How strong is the link between anxiety and pain in this pre-LTP mechanism, and is it really specific to pain? Pain only affected pre-LTP in the presence of anxiety, and thus it was assumed that this is a mechanism through which pain and anxiety interact. The authors state that this pre-LTP could be adding a “salience factor.” That’s an intriguing thought, and the ACC is considered a major node in the salience network (which also includes bilateral anterior insula in humans). However, since pain enhances anxiety, there remains a question of whether this really reflects an interaction or if the effect simply depends on a high level of anxiety. In other words, does something other than pain that also increases anxiety also affect pre-LTP in the same way that pain did?

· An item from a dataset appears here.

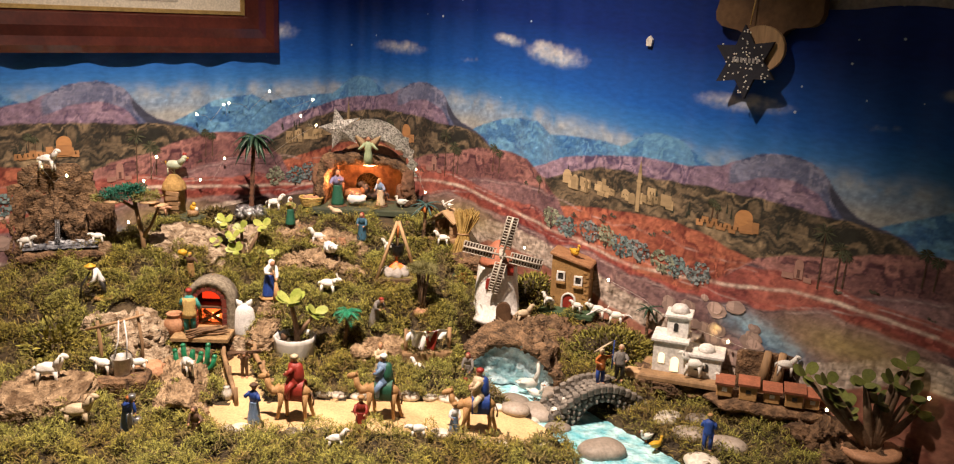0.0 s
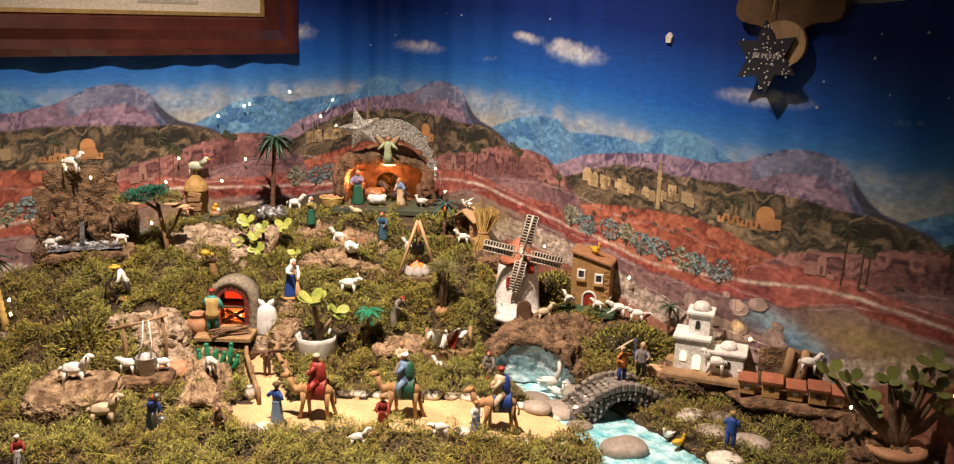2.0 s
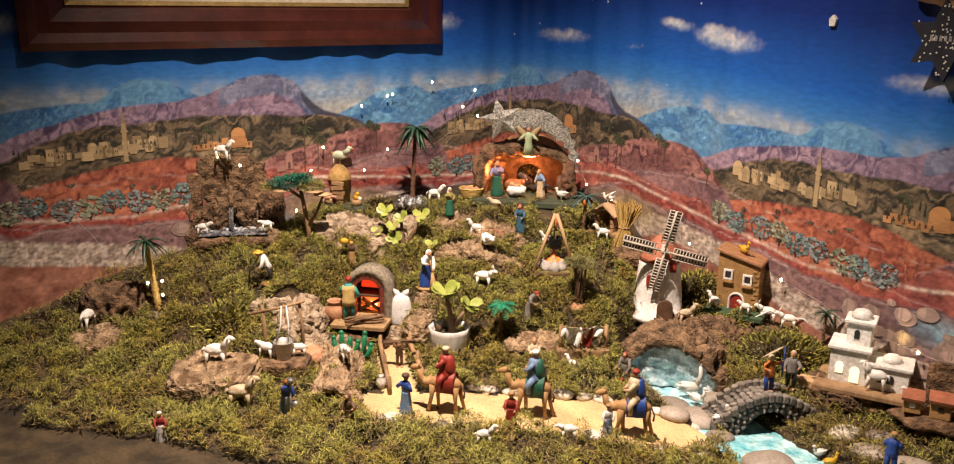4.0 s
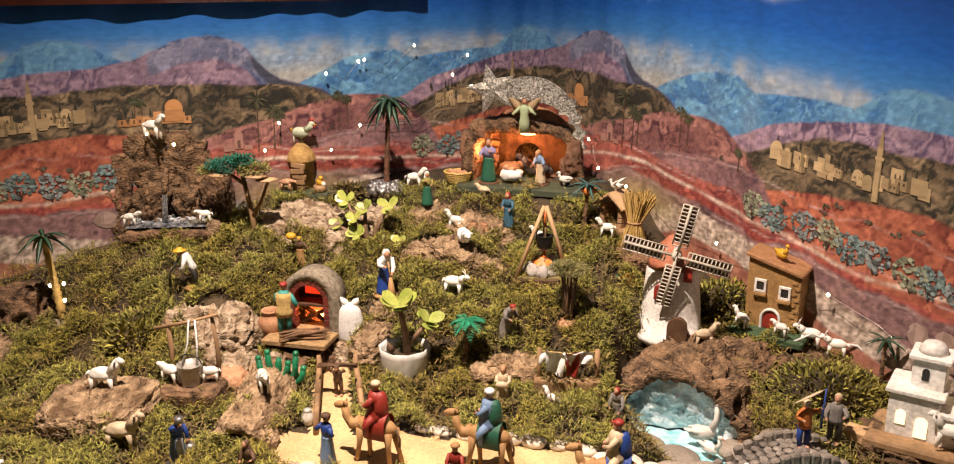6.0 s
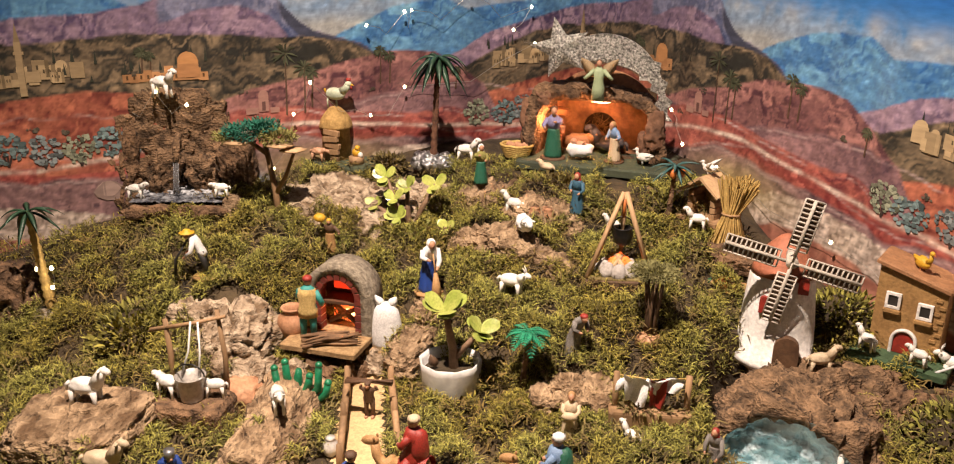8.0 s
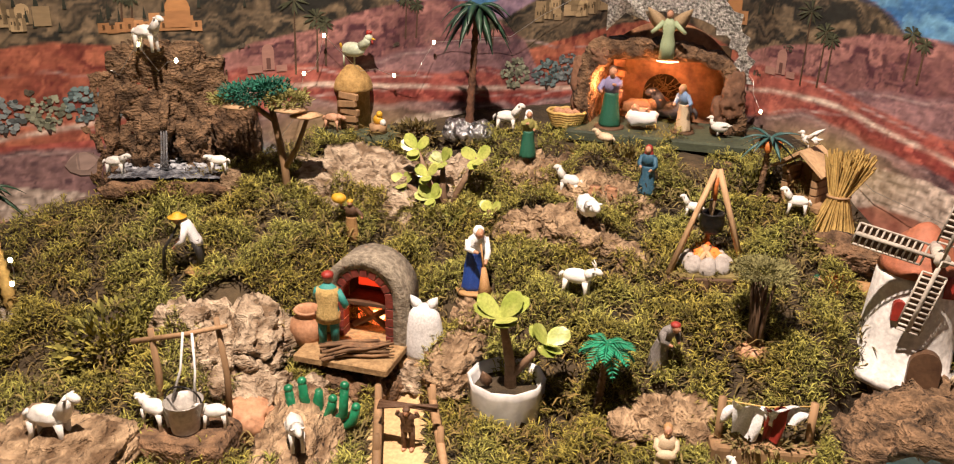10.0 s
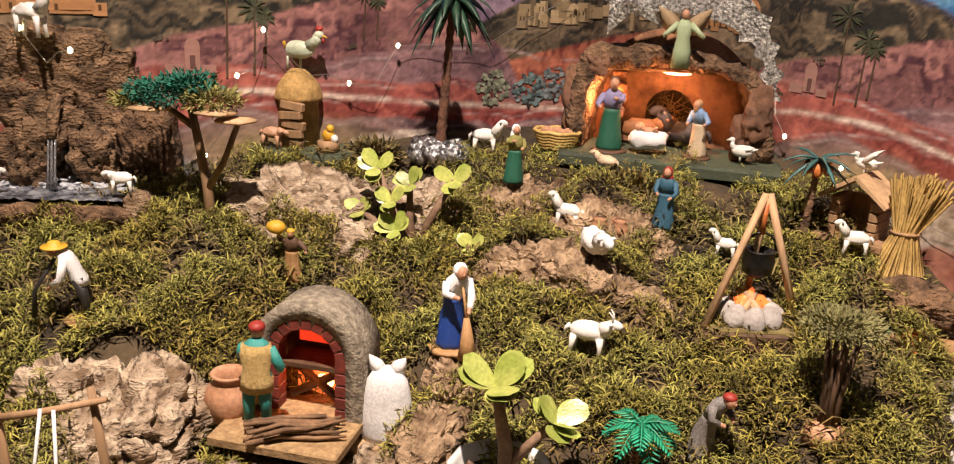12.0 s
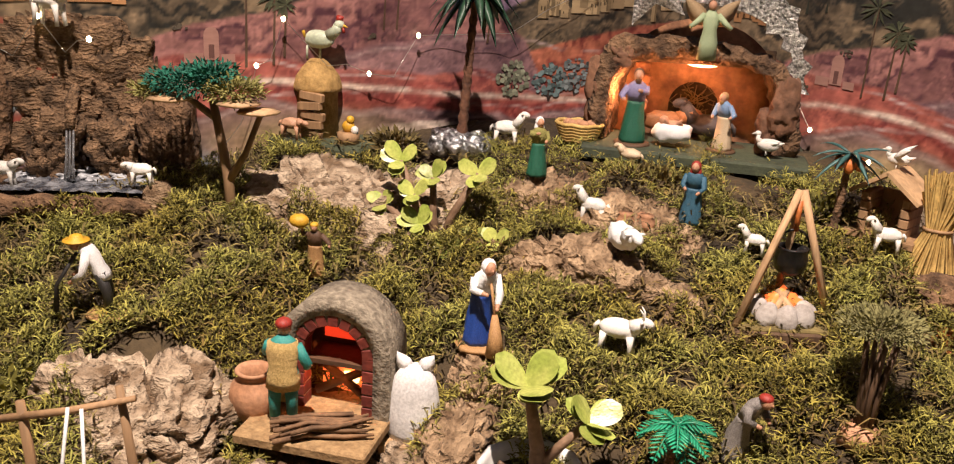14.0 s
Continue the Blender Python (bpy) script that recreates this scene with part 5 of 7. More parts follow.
# ---- the stable ----
def stable():
    s = thing("nativity_stable", "cave stable of bark lit orange from inside on a green board", "stable", (-.182, 1.395, .184), 1)
    part("platform", Geo().box((.005, -.005, .004), (.172, .09, .009), 0, None, .002), GREENBOARD, s, "weathered green painted board")
    clay = mk("orange_clay", (0.40, 0.19, 0.085), (0.17, 0.075, 0.035), 70, 0.85, 0.6, 260, dist=0.002)
    # umber clay for the piers, with the shade they stand in put into its colour
    umber = mk("shaded_umber_clay", (0.20, 0.10, 0.055), (0.10, 0.05, 0.028), 60, 0.9, 0.7, 260, dist=0.002)
    g = Geo()
    na, nl = 44, 14
    v, f = [], []
    for shell in (0, 1):
        for i in range(nl + 1):
            for j in range(na + 1):
                a = math.pi * j / na
                t = i / nl
                rx = (.080 if shell == 0 else .066) * (1 - .12 * t)
                rz_ = (.079 if shell == 0 else .070) * (1 - .10 * t)
                k = (abs(math.cos(a)) ** 5 + abs(math.sin(a)) ** 4) ** (-1 / 4.5)
                d = Vector((math.cos(a) * k, 0, math.sin(a) * k))
                p = Vector((d.x * rx, -.020 + .066 * t, d.z * rz_))
                p += d * crag(p + Vector((5, 1, 0)), 61, 40, .0045 if shell == 0 else .0025)
                p.z += (.004 - .08 * p.x) * (d.z > .5) * (1 - .5 * t) * (shell == 0)
                if i == 0:
                    p.y += .012 * noise.noise(p * 36)
                p.z = max(p.z, 0) + .009
                v.append(p)
    n = (nl + 1) * (na + 1)
    for i in range(nl):
        for j in range(na):
            o = i * (na + 1) + j
            f += [(o, o + 1, o + na + 2, o + na + 1), (n + o, n + o + na + 1, n + o + na + 2, n + o + 1)]
    for j in range(na):
        f.append((j, n + j, n + j + 1, j + 1))
    # the darker cork stands in for blocked light around the stable's roof
    part("bark_shell", g.add(v, f), CORK_DARK, s)
    g = Geo()
    arch_ring(g, .020, .070, .034, .026, .032, 0, 20)
    part("back_wall", g, clay, s, "orange clay back wall with a round opening")
    # panel behind the round opening: straw brown, coloured dark for the hole's shade
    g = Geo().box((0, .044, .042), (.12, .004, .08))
    part("dark_recess", g, mk("straw_and_shade_brown", (0.10, 0.055, 0.02), (0.03, 0.015, 0.006), 90, 0.9, 0.8, 300), s)
    g = Geo()
    rnd = random.Random(5)
    for k in range(70):
        a, r = rnd.uniform(0, math.tau), rnd.uniform(0, .02)
        p = Vector((r * math.cos(a), .036, .040 + r * math.sin(a)))
        q = p + Vector((rnd.uniform(-.012, .012), rnd.uniform(-.003, .003), rnd.uniform(-.012, .012)))
        g.tube([p, (p + q) / 2 + Vector((0, -.002, 0)), q], .0004, 0, 4, False)
    part("straw_nest", g, mk("brown_straw", (0.30, 0.17, 0.06), (0.18, 0.10, 0.035), 90, 0.8, 0.4), s)
    for c, half, lean, seed in (((-.075, -.016, .042), (.010, .006, .036), -6, 3), ((.068, -.018, .048), (.012, .006, .026), 8, 4), ((.058, -.012, .026), (.010, .008, .020), -4, 5), ((-.056, -.020, .074), (.011, .004, .010), 24, 6)):
        g = Geo().blob(c, half, 0, 4, .0, 60, rot(0, lean, 0), seed)
        cc = Vector(c)
        for q in range(len(g.v)):
            p = Vector(g.v[q]) - cc
            n = p.normalized()
            k = (abs(p.x / half[0]) ** 5 + abs(p.z / half[2]) ** 5 + .02) ** -.2
            p = Vector((p.x * min(k, 1.35) * .85, p.y, p.z * min(k, 1.35) * .85))
            g.v[q] = tuple(cc + p + n * crag(p, 60 + seed, 46, .0035))
        part("wall_pier", g, umber, s, "rough reddish clay slab, coloured dark for shade")
    for k in range(5):
        part("brick", Geo().box((-.044 + .002 * (k % 2), -.004 + .006 * k % 3, .028 + .009 * k), (.012, .014, .007), 0, rot(0, 8 * (k % 2), 10), .0008), clay, s)
    for k in range(4):
        part("roof_beam", Geo().tube([(-.05, .0 + .008 * k, .073 + .002 * (k % 2)), (.05, .0 + .008 * k, .075)], .0035, 0, 7), CORK_DARK, s)
    part("bulb", Geo().blob((.003, .004, .0715), (.013, .005, .003), 0, 2), glow_mat("bulb_glow", (1.0, 0.62, 0.35), 8), s, "glowing small stable lamp")
    lamp("stable_bulb", "POINT", .10, (1.0, 0.38, 0.14), pose(-.182, 1.384, .239), .004)
    lamp("stable_side_bulb", "POINT", .13, (1.0, 0.40, 0.15), pose(-.236, 1.386, .232), .003)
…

How well will this finding translate to human chronic pain conditions? The anxiety exposure in this study was brief, and the chronic pain models only persisted for a few days. The timescales in the current study were between two and eight days, which might not be relevant for human conditions, which are thought to take weeks, months, or even years for the full effects of the disease to be established. These chronic pain models of such short duration might be better conceptualized as prolonged acute pain. Also, it is unclear if the pre-LTP effect that was dependent on chronic pain was actually more related to pain intensity—i.e., that the chronic pain models were simply more painful than the acute stimuli. Future work including models of long-term anxiety and pain will be needed to understand how the current findings might relate to chronic pain in humans.